Cemetery of Dreams and I got off on the wrong foot. Too many characters, all coming at me too fast. It was an overload of information, filling the pages, filling my brain. In this unfamiliar territory*, I was confused by what was happening. My knowledge of Iran and the revolution is quite scanty**. So yes, I am ignorant, shamefully so. Hopefully some of the non-fiction reading I’m doing this year will amend some of that.
Anyway, as I was saying, Cemetery of Dreams didn’t settle too well with me at first. I felt the need for a cast of characters, and I had to start making notes in case I got confused further down the road. Things began to settle down, but only after 40-odd pages, which is perhaps too long for some readers. The first chapter, the prologue, starts with general Hamid Rahimi, in prison for the murder of Commander Shirazi, meeting a lawyer, Dr Reza Ketabi who wants to know the truth, in order to help him.
Then we switch to the story of Arman Pakran, who is half American, and in Iran with his very American girlfriend Julia. He’s being blackmailed by Zia, a former agent of the Shah’s intelligence, to get information on the American hostages in order for the CIA to launch a rescue operation. But this blackmail/hostage situation/coup attempt is a backdrop to the relationships that take place in this tumultuous time. It is Arman’s story, but also the story of his childhood friend (and former love) Melody who is to be married to whiny Nader, as well as Melody’s cousin, Maryam, who is in an abusive relationship. In fact, I found the hostage rescue attempt and all that military talk to be quite clunky, getting in the way of what otherwise is a somewhat promising story.

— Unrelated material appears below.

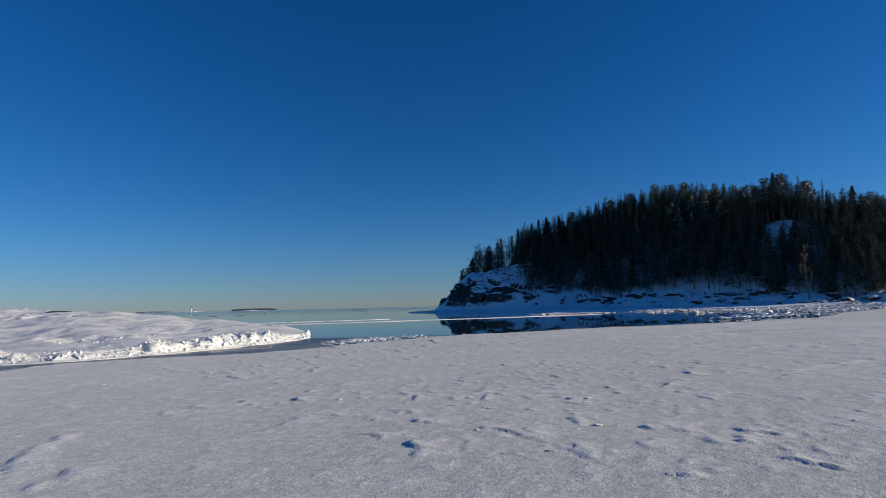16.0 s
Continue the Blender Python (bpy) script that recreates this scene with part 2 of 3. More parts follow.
WHITEWASH = plain("whitewashed_tower", (0.72, 0.72, 0.72), (0.84, 0.84, 0.84), 0.5, 0.6)
DARKIRON = plain("dark_iron", (0.02, 0.02, 0.022), (0.05, 0.05, 0.05), 1.0, 0.5)

# ---- plan ----
SPIT_X = [-160, -90, -60, -47, -36, -29, -25, -22, -19, -17, -14.8, -12.8, -10.7, -9, -7.9, -5.6, -3, -1.1, 0.8, 1.3, 1.6]
SPIT_Y = [72, 67, 65, 64.5, 64.5, 66, 68, 69.5, 69.7, 69, 67.8, 66.5, 65.9, 65.9, 66.3, 67.7, 69.8, 71.8, 74.8, 78, 82]


def spit_shore(x):
    return np.interp(x, SPIT_X, SPIT_Y)


def sheet_edge(x):
    """The far edge of the ice sheet that the camera crosses."""
    near = np.interp(x, [-160, -60, -36, -29, -25, -22, -19.5, -17, -15, -13, -11.5, -10.2, -9, -7.3, -5, -3, -1, 0.6, 2.4, 4.5, 6, 9, 17, 30, 42, 56, 75, 90, 110, 160, 400],
                     [75, 68, 65, 65.8, 66.3, 64.6, 62.6, 60.9, 60.2, 60.4, 61.4, 62.9, 64.5, 65.3, 65.2, 65.1, 65.9, 66.7, 67.9, 69.2, 70.1, 71.0, 71.8, 71.8, 73, 80, 87, 92, 98, 110, 110])
    return near + 0.25 * fbm(x * 0.35, x * 0 + 3.3, 5, 4)


# ---- sea ----
sea = new("sea", grid_mesh("sea", *np.meshgrid(np.linspace(-4900, 4900, 3), np.linspace(-4900, 4900, 3)), np.full((3, 3), -0.05)))
sea.data.materials.append(WATER)
tagged(sea, "calm open winter sea reflecting the sky", "water", kind="structure")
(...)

With the exception of Julia, who got on my nerves quite often, the women in this story are strong, brave characters, and despite this being a story filled with male characters, I got a good sense of who Melody and Maryam were.
If you’re interested in Iran or read suspenseful fiction, this might be a book for you, although you’d probably do better if you already have an inkling of the Iran hostage situation, and have a pen and paper handy to take notes that will lead you out of the confusion of the first 40-odd pages.
*Political thrillers aren’t a genre I read often… if ever, but the fact that this one was set in Iran intrigued me – and was ideal for the middle eastern leg of the Global Reading Challenge, so I was happy to have Greenleaf Book Group send it to me for review.
**I would very much like to place some of the blame on Singapore’s education system here – we spent far too much time, I reckon, on Singapore’s very young history (founded only in 1819) and far too little on the rest of the world, especially outside of Southeast Asia (I can tell you quite a bit about the history of Thailand for instance).
Title: Cemetery of Dreams
Author: S. Mostofi
Genre: Political thriller
Acquired: From the publisher for review
I read this book as part of the Global Reading Challenge.